ABC-IGNACIO CAMACHO

En materia de opinión pública, la acción exterior de España es un reiterado fracaso por falta de un programa diplomático

LA carta de los cuarenta senadores franceses que han comprado los argumentos del independentismo sobre «la represión» española demuestra, en primer lugar, que hay gente que no se entera de nada aunque ocupe un honorable escaño en el Senado de Francia. Allí también se cuestiona, por cierto, la utilidad de esa Cámara, que Macron pretende suprimir en la reforma constitucional que tiene esbozada. Pero en segundo término parece claro que los separatistas manejan con bastante éxito su diplomacia, que consideran un esencial elemento de apoyo de su causa. ABC publicaba ayer el gasto de 421 millones en acción exterior a través de las famosas embajadas, el instrumento clave de la Generalitat para difundir en el extranjero su propaganda. Con el breve paréntesis del artículo 155, durante cuya aplicación permanecieron cerradas, esas legaciones cuentan desde hace años con el visto bueno –o la vista gorda– del Gobierno de España. Su deslealtad era tan clara que Rajoy no tuvo más remedio que desmantelarlas, pero en cuanto Sánchez llegó al poder permitió a Torra que las reabriese como parte de la «desinflamación» de la nueva etapa. A la vista está el resultado; a las primeras de cambio han vuelto a las andadas. Si algo hay que admirar del nacionalismo es su contumacia.

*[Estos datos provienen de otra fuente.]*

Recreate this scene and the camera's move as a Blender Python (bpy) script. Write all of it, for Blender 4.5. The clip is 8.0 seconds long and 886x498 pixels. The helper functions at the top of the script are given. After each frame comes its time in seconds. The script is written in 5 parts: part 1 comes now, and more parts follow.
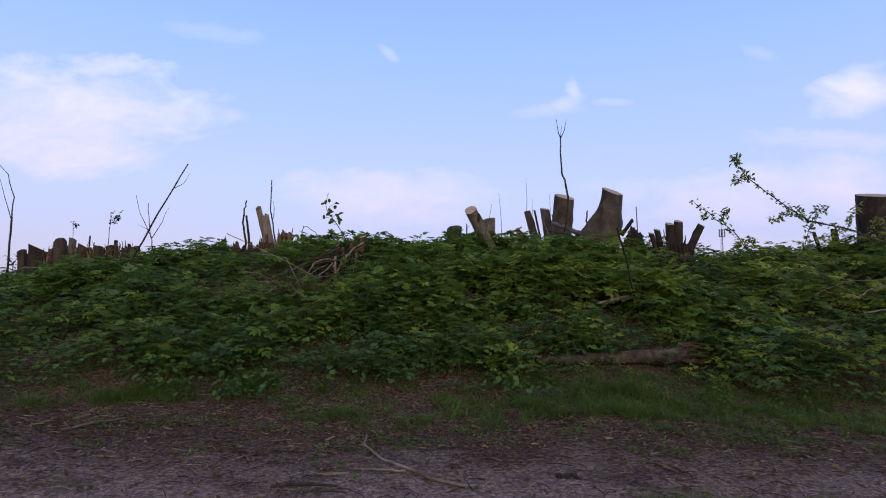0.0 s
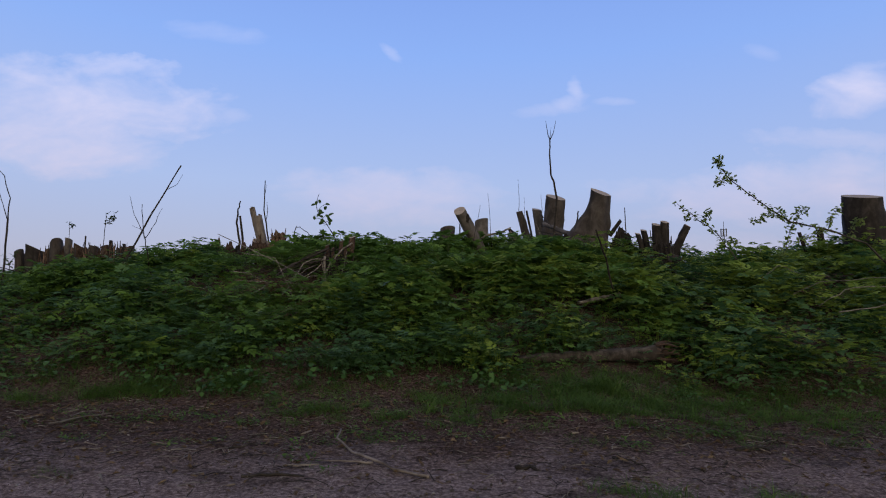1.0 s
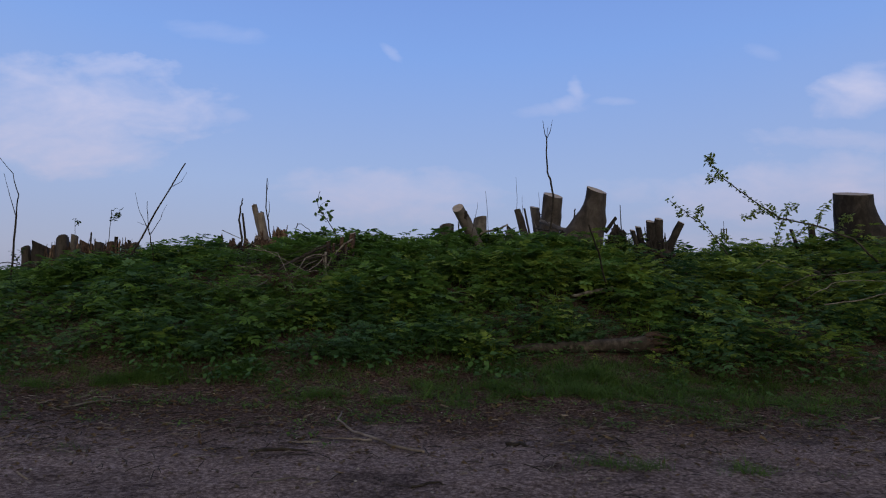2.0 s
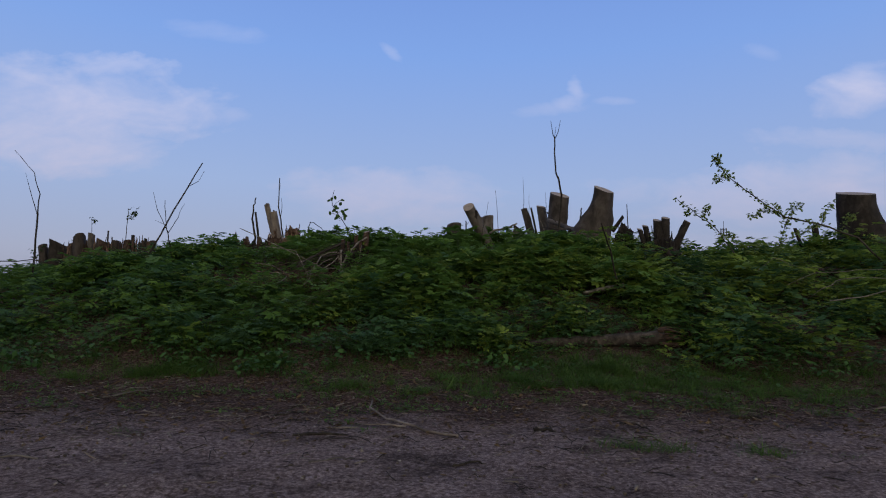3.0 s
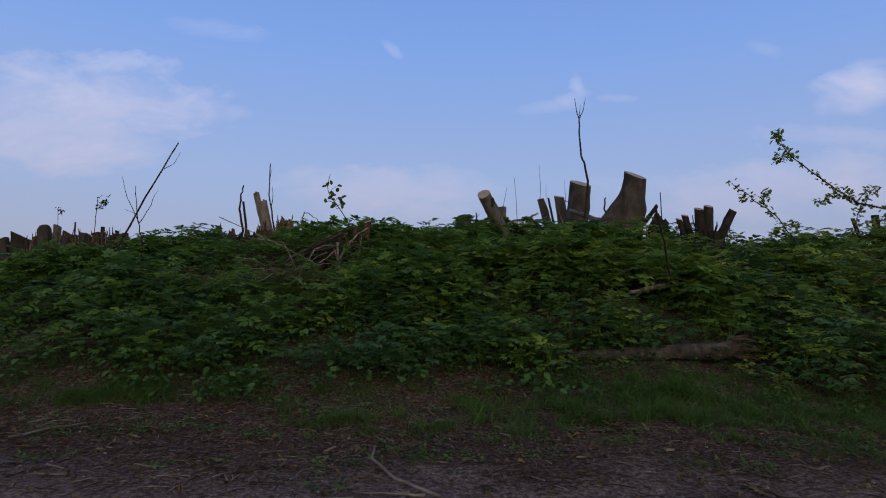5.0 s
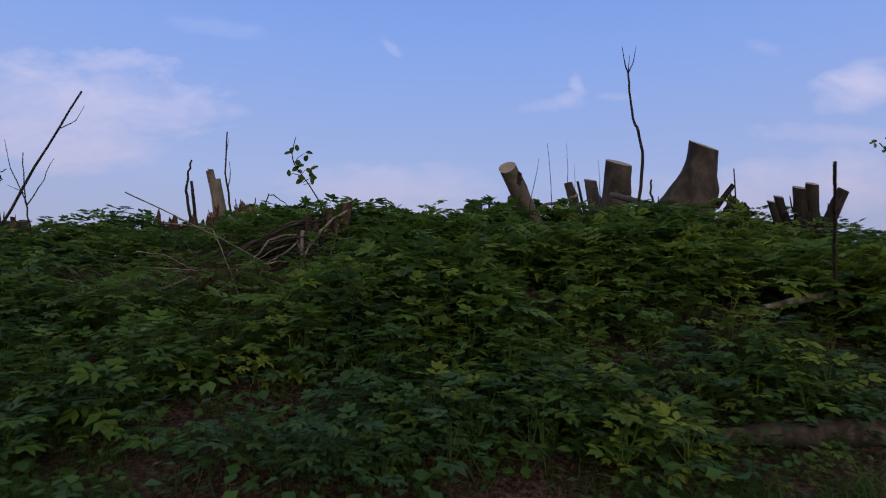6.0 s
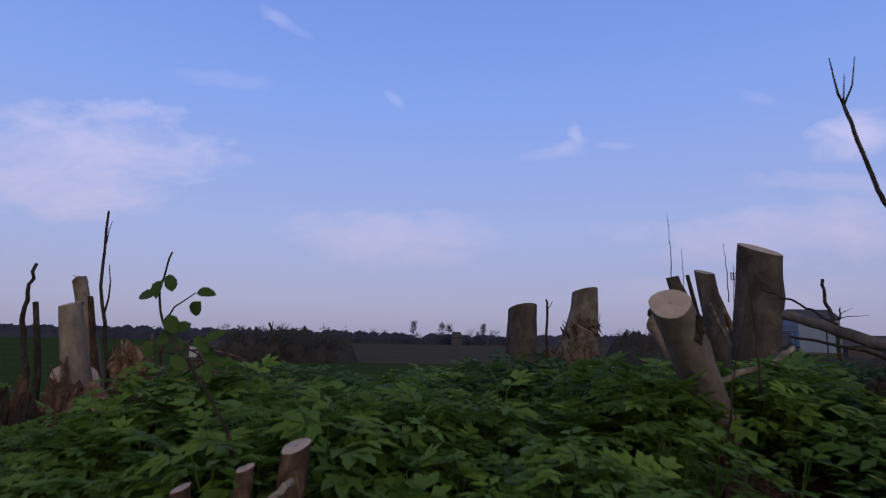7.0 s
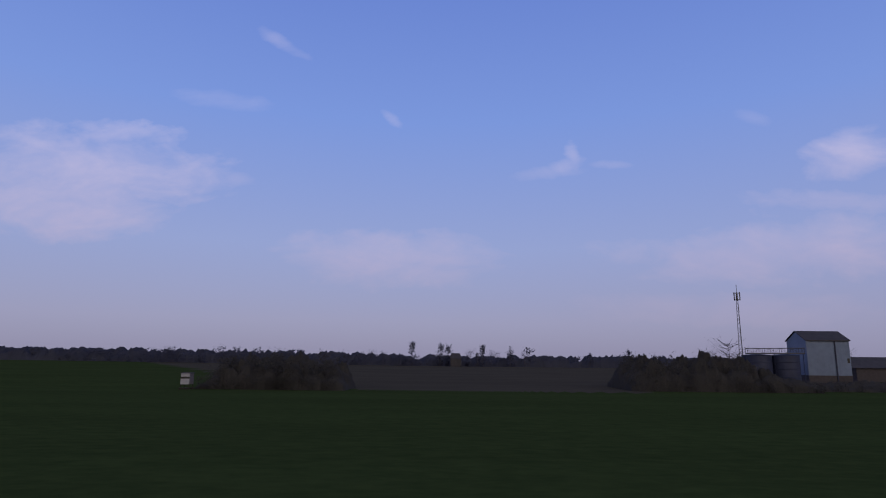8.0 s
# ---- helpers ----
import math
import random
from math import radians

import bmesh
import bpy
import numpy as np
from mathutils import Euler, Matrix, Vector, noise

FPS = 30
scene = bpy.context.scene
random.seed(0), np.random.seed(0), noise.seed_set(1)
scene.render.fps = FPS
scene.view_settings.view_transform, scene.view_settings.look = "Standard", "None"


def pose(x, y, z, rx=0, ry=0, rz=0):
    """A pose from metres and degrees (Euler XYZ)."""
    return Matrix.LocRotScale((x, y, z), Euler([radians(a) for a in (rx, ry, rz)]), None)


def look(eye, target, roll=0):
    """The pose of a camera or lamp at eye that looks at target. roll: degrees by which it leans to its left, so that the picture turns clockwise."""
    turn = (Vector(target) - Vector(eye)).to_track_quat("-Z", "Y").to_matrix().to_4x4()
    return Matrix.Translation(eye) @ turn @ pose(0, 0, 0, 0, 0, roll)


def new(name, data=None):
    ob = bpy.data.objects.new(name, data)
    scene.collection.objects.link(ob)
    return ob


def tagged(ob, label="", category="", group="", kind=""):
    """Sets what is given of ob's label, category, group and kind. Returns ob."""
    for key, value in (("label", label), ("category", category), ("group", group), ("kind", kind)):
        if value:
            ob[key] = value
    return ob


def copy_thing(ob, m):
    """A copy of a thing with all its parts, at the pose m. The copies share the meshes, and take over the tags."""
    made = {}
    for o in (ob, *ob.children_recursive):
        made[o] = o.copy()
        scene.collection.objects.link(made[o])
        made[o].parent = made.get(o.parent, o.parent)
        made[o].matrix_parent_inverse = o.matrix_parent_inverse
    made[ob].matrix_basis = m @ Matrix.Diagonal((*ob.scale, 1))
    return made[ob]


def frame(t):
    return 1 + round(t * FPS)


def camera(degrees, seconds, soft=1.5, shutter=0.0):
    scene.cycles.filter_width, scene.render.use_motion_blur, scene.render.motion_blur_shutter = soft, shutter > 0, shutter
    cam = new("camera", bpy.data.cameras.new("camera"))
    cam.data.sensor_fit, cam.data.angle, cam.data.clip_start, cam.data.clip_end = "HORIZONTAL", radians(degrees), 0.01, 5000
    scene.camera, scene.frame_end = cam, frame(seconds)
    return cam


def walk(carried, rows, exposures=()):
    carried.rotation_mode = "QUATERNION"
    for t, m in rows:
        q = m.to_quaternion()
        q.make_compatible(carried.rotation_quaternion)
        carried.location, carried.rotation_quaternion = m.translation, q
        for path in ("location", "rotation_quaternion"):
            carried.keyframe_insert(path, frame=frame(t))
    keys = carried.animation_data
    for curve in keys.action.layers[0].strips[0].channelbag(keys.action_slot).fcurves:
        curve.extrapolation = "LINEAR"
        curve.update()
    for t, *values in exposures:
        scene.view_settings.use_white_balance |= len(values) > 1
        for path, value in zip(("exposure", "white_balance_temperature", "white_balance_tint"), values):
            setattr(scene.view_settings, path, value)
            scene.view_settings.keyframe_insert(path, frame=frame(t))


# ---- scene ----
# ---------------------------------------------------------------- camera
cam = camera(73.0, 8.0, soft=1.1, shutter=0.09)
PATH = [
    (0.0, (0.032, -0.255, 0.857), (0.013, 1.738, 1.018), 0.7),
    (0.5, (0.107, -0.294, 0.881), (0.084, 1.700, 1.041), 0.75),
    (1.0, (0.220, -0.390, 0.860), (0.195, 1.604, 1.019), 0.75),
    (1.5, (0.293, -0.459, 0.821), (0.267, 1.535, 0.980), 0.75),
    (2.2, (0.220, -0.620, 0.780), (0.194, 1.374, 0.938), 0.78),
    (3.0, (0.076, -0.754, 0.753), (0.051, 1.240, 0.910), 0.8),
    (3.5, (0.007, -0.816, 0.772), (-0.021, 1.178, 0.928), 0.8),
    (4.0, (-0.030, -0.714, 0.803), (-0.058, 1.280, 0.957), 0.8),
    (4.5, (-0.049, -0.283, 0.778), (-0.080, 1.711, 0.930), 0.75),
    (5.2, (-0.090, 0.745, 0.778), (-0.120, 2.739, 0.926), 0.75),
    (6.0, (-0.212, 2.580, 0.878), (-0.240, 4.574, 1.023), 0.75),
    (6.2, (-0.282, 3.150, 0.945), (-0.310, 5.142, 1.119), 0.75),
    (6.5, (-0.379, 4.047, 1.204), (-0.411, 6.035, 1.429), 0.72),
    (6.6, (-0.427, 4.451, 1.342), (-0.459, 6.436, 1.586), 0.70),
    (6.8, (-0.545, 5.163, 1.638), (-0.573, 7.144, 1.911), 0.73),
    (7.0, (-0.653, 5.873, 1.989), (-0.687, 7.850, 2.289), 0.80),
    (7.1, (-0.717, 6.189, 2.138), (-0.749, 8.165, 2.447), 0.59),
    (7.2, (-0.794, 6.624, 2.336), (-0.830, 8.598, 2.656), 0.62),
    (7.3, (-0.853, 7.031, 2.496), (-0.882, 9.005, 2.818), 0.58),
    (7.4, (-0.939, 7.464, 2.674), (-0.971, 9.436, 3.006), 0.61),
    (7.6, (-1.099, 8.310, 3.005), (-1.128, 10.280, 3.346), 0.61),
    (7.8, (-1.270, 9.105, 3.285), (-1.297, 11.074, 3.635), 0.60),
    (8.0, (-1.425, 9.920, 3.530), (-1.452, 11.887, 3.892), 0.60),
]
EXPOSURES = [(0.0, 0.78, 6850, 7), (0.4, 0.59, 7000, 1), (1.0, 0.37, 6820, -2), (1.7, 0.14, 6600, -4), (4.7, 0.12, 6580, -5), (6.0, 0.16, 6680, 3),
             (6.5, 0.12, 6600, 6), (7.0, 0.12, 6450, 8), (7.5, -0.02, 6450, 8), (8.0, -0.14, 6450, 10)]
walk(cam, [(t, look(eye, target, roll)) for t, eye, target, roll in PATH], EXPOSURES)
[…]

La determinación con que los indepes hacen su trabajo es tan evidente que nadie puede llamarse a engaño. Por eso no deja de resultar sorprendente la pasividad del Estado, al que siempre toman la delantera en la divulgación de marcos mentales y mensajes publicitarios. Los diferentes ejecutivos españoles se han centrado en las cancillerías, centros de poder oficial y relaciones de ese ámbito, pero en materia de lobby, de reputación pública, la presencia institucional ha sido históricamente un fracaso que el esperanzador nombramiento de Borrell no ha cambiado. Más allá de la posición personal del ministro, este Gabinete carece, como los anteriores, de un programa diplomático que equilibre (y no sólo ante el separatismo catalán, como prueba la estrambótica petición del presidente mexicano) la ventaja del separatismo en la construcción de un relato. Para los medios de influencia que los secesionistas cultivan con esmero –y dinero– a través de una amplia red de contactos, España es un país autoritario anclado en la herencia mental de Franco.

La relevancia de la cuestión puede ser crucial a la hora de impugnar ante tribunales internacionales los criterios de la Justicia. En el juicio del procés, los defensores trabajan con la mirada puesta ahí arriba, en una Corte de Estrasburgo que ya ha dudado otras veces de nuestro sistema de garantías y cuyos jueces viven en una atmósfera de opinión permeable a la mitología independentista. A menos que se trate precisamente de dejar abierta esa vía para sacarse un problema de encima, cerrarla debería un imperativo urgente de la acción política.